2015-09-05 Awareing 1:15:12
Patrick Kearney
Here we learn to structure our attention more loosely, to enable us to see the object of awareness within the broader context of our attentional field. When we hold an object too closely we may miss the context within which it is held, including the one who is attending to it. When we learn to hold the object more loosely, we can appreciate the context within which it is held, and understanding (sampajañña, paññā) emerges within this context.
2015-09-05 The insight chorus - Part 1 - Impermanence & emptiness 67:17
Patrick Kearney
We look at the first three sentences of the chorus of Satipaṭṭhāna Sutta, where the Buddha explains the arising of insight (vipassanā). We examine “tracking body as body internally and externally,” where the assumed boundary between self and other begins to dissolve. Then we look at how the practitioner opens into the perception of impermanence – “tracking the nature of arising and ceasing as body.” Finally, we examine the entry into emptiness, where the practitioner is mindful that “body is,” for understanding (ñāṇa) and continuous mindfulness (paṭisati).
2015-09-06 Restraining the senses 69:59
Patrick Kearney
We continue our exploration of how we can structure attention by practising indriya saṃvāra, or sense restraint. This practice represents a radical relaxation in which we rest our awareness and simply receive sense data without doing anything, without getting entangled in the data. This practice makes us sensitive to how difficult it is to stop “doing.”
2015-09-06 The insight chorus - Part 2 - Independence 57:09
Patrick Kearney
This evening we unpack the sentence in which the Buddha presents the maturity of the practice: “And she lives independently, not clinging to anything in the world.” What does it mean to “live independently?” And where does clinging (upādāna) fit into this?
2015-09-07 The three satipatthanas 1:18:37
Patrick Kearney
We survey the first three of the four satipaṭṭhānas, here translated as “foundations of mindfulness” or “domains of mindfulness” – the places where we station our mindfulness. These are body (kāya), feeling (vedanā) and heart/mind (citta).
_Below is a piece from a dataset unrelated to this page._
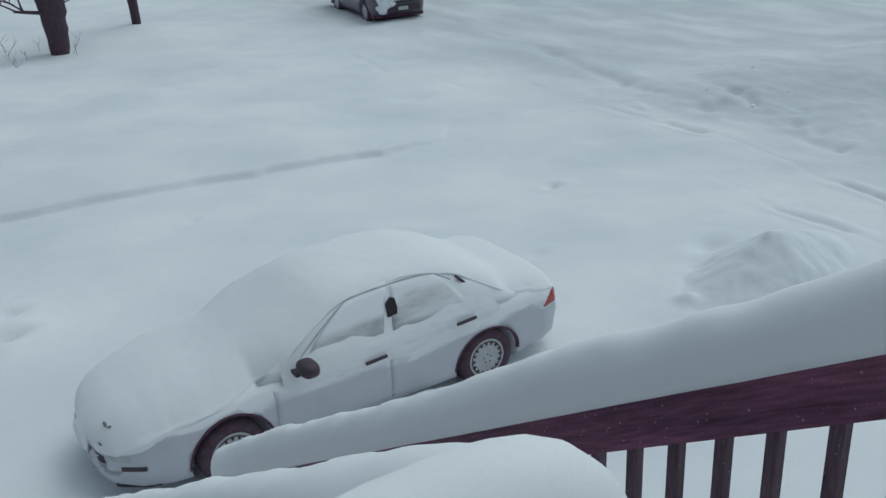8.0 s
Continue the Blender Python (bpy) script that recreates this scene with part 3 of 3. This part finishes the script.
def sedan():
    car = thing("car", (0, 0, 0), "silver sedan parked in the driveway, half buried in snow", "car")
    S = SEDAN
    wells = [tube_y(x, 0.32, 0.385, y0, y1, 40, RISE[x]) for x in AXLES for y0, y1 in ((-0.3, 0.27), (1.49, 2.1))]
    body = part("body", cut(S.lower_body(), wells), PAINT, car, smooth=True)
    part("cabin", S.glasshouse(), PAINT, car, "roof and pillars in silver paint", smooth=True)
    for x in AXLES:
        for y0, y1 in ((0.03, 0.28), (1.48, 1.73)):
            n = 32
            rings = []
            for y, r in ((y0, 0.392), (y1, 0.392)):
                rings.append([(x + r * math.cos(math.pi * i / n), y, 0.315 + r * RISE[x] / 0.385 * math.sin(math.pi * i / n)) for i in range(n + 1)])
            bm = loft(rings, cap=False, closed=False)
            part("wheel_well", bm, ARCH, car, "black wheel well liner", smooth=True)
            back = y1 if y0 < 0.5 else y0
            bm = loft([[(x + 0.392 * math.cos(math.pi * i / n), yy, 0.315 + 0.392 * RISE[x] / 0.385 * math.sin(math.pi * i / n)) for i in range(n + 1)] for yy in (back, back + 0.004)])
            part("well_back", bm, ARCH, car)
        # dark lip round the opening
        n = 30
        lip = []
        for i in range(n + 1):
            th = math.pi * (-0.01 + 1.02 * i / n)
            ring = []
            for r, dy in ((0.380, 0.012), (0.402, 0.004), (0.402, 0.04), (0.380, 0.04)):
                xx, zz = x + r * math.cos(th), 0.315 + r * RISE[x] / 0.385 * math.sin(th)
                ring.append((xx, S.side(xx, max(zz, 0.24)) - 0.012 + dy, zz))
            lip.append(ring)
        part("arch_lip", loft(lip), ARCH, car, "black wheel arch moulding", smooth=True)
    for x in AXLES:
        wheel(car, (x, 0.13, 0.315), 0.315, 0.205, -1)
        wheel(car, (x, 1.63, 0.315), 0.315, 0.205, 1)
    # doors with handles and frosted windows
    arch = lambda x: max(0.23, 0.315 + 0.87 * math.sqrt(max(0, 0.415**2 - x * x)) if abs(x) < 0.415 else 0.23)
    for x0, x1, hx in ((-2.284, -1.128, -1.28), (-1.122, -0.10, -0.26)):
        door = part("door", side_patch(S, x0, x1, arch, 0.855, 0.002, 22, 8), PAINT, car, smooth=True)
        zh = 0.775 if hx < -1 else 0.845
        y = S.side(hx, min(zh, 0.80)) - 0.012
        bm = box((-0.115, -0.022, -0.015), (0.115, 0.0, 0.015), 0.007)
        bmesh.ops.transform(bm, matrix=pose(hx, y - 0.02, zh, 0, -2.5, 0), verts=bm.verts)
        part("handle", bm, TRIM, door, "black door handle")
    for x in (-2.29, -1.125):
        part("door_gap", side_patch(S, x - 0.003, x + 0.003, 0.23, 0.80, 0.0025, 1, 10), SEAM, car)
    part("window", window_patch(S, lambda k: 0.11 - 0.05 * k, lambda k: 0.425 - 0.02 * k, 0.10, 0.86), FROST, car, "front side window coated with frost", smooth=True)
    part("window", window_patch(S, lambda k: 0.465 - 0.02 * k, lambda k: 0.80 + 0.05 * k, 0.10, 0.86), FROST, car, "rear side window coated with frost", smooth=True)
    # dark rubber line over the windows
    line = []
    for i in range(41):
        u = i / 40
        if u < 0.28:
            s_, k_ = 0.075 - 0.02 * (u / 0.28), 0.05 + 0.83 * (u / 0.28)
        elif u < 0.8:
            s_, k_ = 0.055 + 0.80 * ((u - 0.28) / 0.52), 0.90
        else:
            s_, k_ = 0.855 + 0.02 * (u - 0.8) / 0.2, 0.90 - 0.25 * (u - 0.8) / 0.2
        p = Vector(S.green(s_, k_))
        line.append([p + Vector(d) for d in ((0, -0.006, -0.007), (0, -0.006, 0.007), (0, 0.004, 0.007), (0, 0.004, -0.007))])
    part("window_trim", loft(line), RUBBER, car, "grey rubber window trim")
    p = Vector(S.green(0.452, 0.50))
    bm = bmesh.new()
    outline = [(-0.062, -0.085), (0.040, -0.09), (0.060, -0.02), (0.050, 0.065), (0.01, 0.08), (-0.05, 0.035)]
    rows = [[bm.verts.new((p.x + u, p.y + 0.32 * w_ - d, p.z + w_)) for u, w_ in outline] for d in (0.018, 0.0)]
    bm.faces.new(rows[0]), bm.faces.new(rows[1])
    for i in range(6):
        j = (i + 1) % 6
        bm.faces.new((rows[0][i], rows[0][j], rows[1][j], rows[1][i]))
    part("pillar_trim", bm, GLASS_DARK, car, "bare dark glass between the windows")
    p = Vector(S.green(0.905, 0.60))
    bm = box((-0.075, -0.012, -0.013), (0.075, 0.012, 0.013), 0.006)
    bmesh.ops.transform(bm, matrix=Matrix.Translation(p + Vector((0.02, -0.004, 0))) @ pose(0, 0, 0, 0, 44, 0), verts=bm.verts)
    part("quarter_window", bm, TRIM, car, "dark corner of the rear quarter window")
    # mirror
    bm = bmesh.new()
    bmesh.ops.create_uvsphere(bm, u_segments=20, v_segments=12, radius=1)
    for v in bm.verts:
        c = v.co
        s_ = lambda q: math.copysign(abs(q) ** 0.72, q)
        v.co = Vector((-2.0 + 0.088 * s_(c.x), -0.10 + 0.125 * s_(c.y), 0.985 + 0.068 * s_(c.z)))
    mir = part("mirror", bm, TRIM, car, "black wing mirror", smooth=True)
    part("mirror_foot", box((-2.10, -0.06, 0.90), (-2.02, 0.09, 0.935), 0.01), TRIM, mir)
    # lamps, bumper details
    part("tail_lamp", side_patch(S, 0.74, 0.965, 0.665, lambda x: min(0.80, 0.675 + 0.75 * (x - 0.74)), 0.012, 10, 5, 0.03), RED, car, "red tail lamp")
    bm = side_patch(S, -3.62, -3.44, 0.415, 0.455, 0.008, 6, 2, 0.02)
    part("fog_lamp", bm, TRIM, car, "dark fog lamp slot")
    part("bumper_slot", side_patch(S, -3.75, -3.71, 0.46, 0.51, 0.008, 4, 2, 0.02), TRIM, car, "dark grille corner")
    part("headlamp", side_patch(S, -3.68, -3.55, 0.50, 0.56, 0.006, 6, 3, 0.02), WHITE_LENS, car, "clear headlamp mostly covered in snow")
    bm = side_patch(S, -3.66, -3.34, 0.20, 0.235, 0.012, 8, 2, 0.03)
    part("bumper_lip", bm, TRIM, car, "black lower bumper lip")
    # corners of grille and headlamp that the snow leaves bare
    for i, (gx_, gy_, gz_, ln, tilt) in enumerate(((-3.62, 0.565, 0.713, 0.05, 35), (-3.60, 0.515, 0.708, 0.035, -20), (-3.70, 0.50, 0.585, 0.045, 10))):
        bm = bmesh.new()
        bmesh.ops.create_icosphere(bm, subdivisions=2, radius=1)
        for v in bm.verts:
            v.co = Vector((v.co.x * 0.014, v.co.y * ln * 0.7, v.co.z * 0.009)) * (1 + 0.35 * noise.noise(v.co * 2.1 + Vector((i, 0, 0))))
        bmesh.ops.transform(bm, matrix=pose(gx_, gy_, gz_, tilt, 0, 15), verts=bm.verts)
        part("grille_corner", bm, CONCRETE, car, "dark corner of the grille bare of snow", smooth=True)
    bm = box((-3.4, 0.35, 0.16), (0.35, 1.41, 0.24))
    part("underbody", bm, ARCH, car, "dark underbody")
    return car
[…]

We see these domains represent a linear progression from less to greater ethical sensitivity; and we also see how feeling holds the practice together.
2015-09-08 The fourth satipatthana 69:05
Patrick Kearney
Tonight we explore the fourth satipaṭṭhāna, that of tracking dharma or dharmas (dhammānupassanā). Tracking dharma (singular) involves learning the conceptual framework that gives meaning to the experiences we undergo. We learn to read our experience. When experience means something, then it can transform our life. Tracking the dharmas (plural) entails learning to perceive our experienced world as no more than a flow of phenomena, that arise and cease dependent on conditions. This represents the maturity of insight into not-self (anattā).
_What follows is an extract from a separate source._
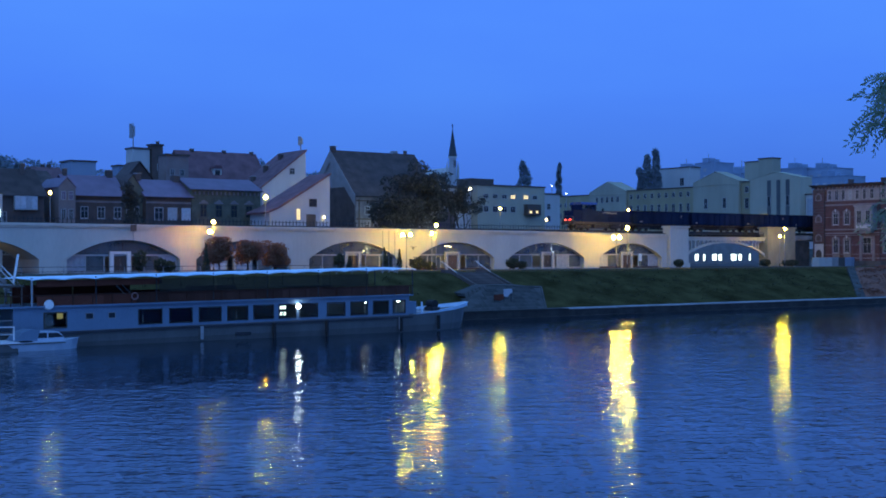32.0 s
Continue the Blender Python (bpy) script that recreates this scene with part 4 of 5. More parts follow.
def near_bank_things():
    """Overhanging tree and low bushes on the camera's own bank."""
    t = thing("willow_tree", pose(7.70, 11.0, 4.6), "leafy tree overhanging the near bank, narrow green leaves", "tree")
    rng = random.Random(11)
    bm = B()
    tube(bm, (0, 0, -0.4), (-0.3, 0, 2.6), 0.28, 0.2, 10)
    tube(bm, (-0.3, 0, 2.6), (0.2, 0.2, 5.5), 0.2, 0.1, 8)
    ends = []
    for (z0, x1, y1, z1) in ((2.3, -3.55, 0.1, 3.62), (2.2, -3.5, -0.2, 3.25), (1.9, -3.5, 0.3, 2.98), (1.8, -3.2, -0.3, 2.6), (2.5, -3.3, 0.4, 3.6), (2.2, -3.1, 0.2, 2.95), (2.4, -3.0, -0.2, 3.35), (2.5, -2.8, 0.0, 3.7),
                             (1.8, -2.8, 0.1, 2.5), (1.7, -3.5, 0.2, 2.4), (1.7, -3.25, -0.2, 2.25), (2.6, -3.0, 0.3, 3.95), (1.9, -2.9, 0.5, 2.75), (2.0, -2.7, -0.4, 3.1), (2.6, -2.5, 0.0, 4.8), (3.0, -2.0, 0.5, 5.6), (2.2, 2.5, 0.3, 4.4), (2.8, 0.5, -1.9, 5.2)):
        p0, p1 = Vector((-0.28, 0, z0)), Vector((x1, y1, z1))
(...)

2015-09-09 Mindfulness immersed in body - Kāyagatā sati 1:27:48
Patrick Kearney
We explore the role of the body in our meditation practice, using the Buddha’s practice of kāyagatā sati (mindfulness immersed in body) as our guide. We forget we are bodies, fooled by our mind’s ability to create realities that are separate from the bodies we are. We explore the practice of mindfulness immersed in body using the Buddha’s instructions to Mahā Kassapa as our guide: “You should train yourself in this way: “I will not abandon mindfulness immersed in body associated with joy.”
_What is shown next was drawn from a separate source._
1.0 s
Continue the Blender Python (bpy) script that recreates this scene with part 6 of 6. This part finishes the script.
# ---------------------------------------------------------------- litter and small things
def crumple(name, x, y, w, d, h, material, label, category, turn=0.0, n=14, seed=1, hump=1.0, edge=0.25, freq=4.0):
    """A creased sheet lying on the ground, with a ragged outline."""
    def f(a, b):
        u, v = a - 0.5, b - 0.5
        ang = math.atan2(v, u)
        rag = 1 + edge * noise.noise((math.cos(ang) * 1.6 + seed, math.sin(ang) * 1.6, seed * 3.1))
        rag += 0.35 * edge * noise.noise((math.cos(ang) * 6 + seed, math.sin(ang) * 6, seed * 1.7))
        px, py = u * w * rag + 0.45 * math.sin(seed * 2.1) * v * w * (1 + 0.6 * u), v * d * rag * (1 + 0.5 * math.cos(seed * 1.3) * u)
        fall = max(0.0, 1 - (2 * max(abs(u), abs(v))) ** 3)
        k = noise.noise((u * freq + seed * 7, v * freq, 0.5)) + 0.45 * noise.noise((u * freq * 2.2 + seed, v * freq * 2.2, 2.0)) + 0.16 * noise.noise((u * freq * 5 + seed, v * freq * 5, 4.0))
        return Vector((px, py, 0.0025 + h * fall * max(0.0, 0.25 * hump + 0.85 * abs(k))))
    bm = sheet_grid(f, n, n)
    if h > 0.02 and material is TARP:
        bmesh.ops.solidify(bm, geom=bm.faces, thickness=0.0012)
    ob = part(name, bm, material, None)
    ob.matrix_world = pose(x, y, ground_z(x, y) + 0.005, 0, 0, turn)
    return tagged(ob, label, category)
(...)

2015-09-11 The middle way 63:58
Patrick Kearney
After his awakening at Bodh Gayā, the Buddha walks to Isipatana, north of Bārāṇasī, where he finds his five former companions and delivers his first teaching, Dhammacakkappavattana Sutta (Turning the dharma wheel), on the full moon of Āsāḷha (July). Here he introduces the principle of the middle way (majjhima paṭipadā), the dynamic centre between extremes, or the place of no fixed position.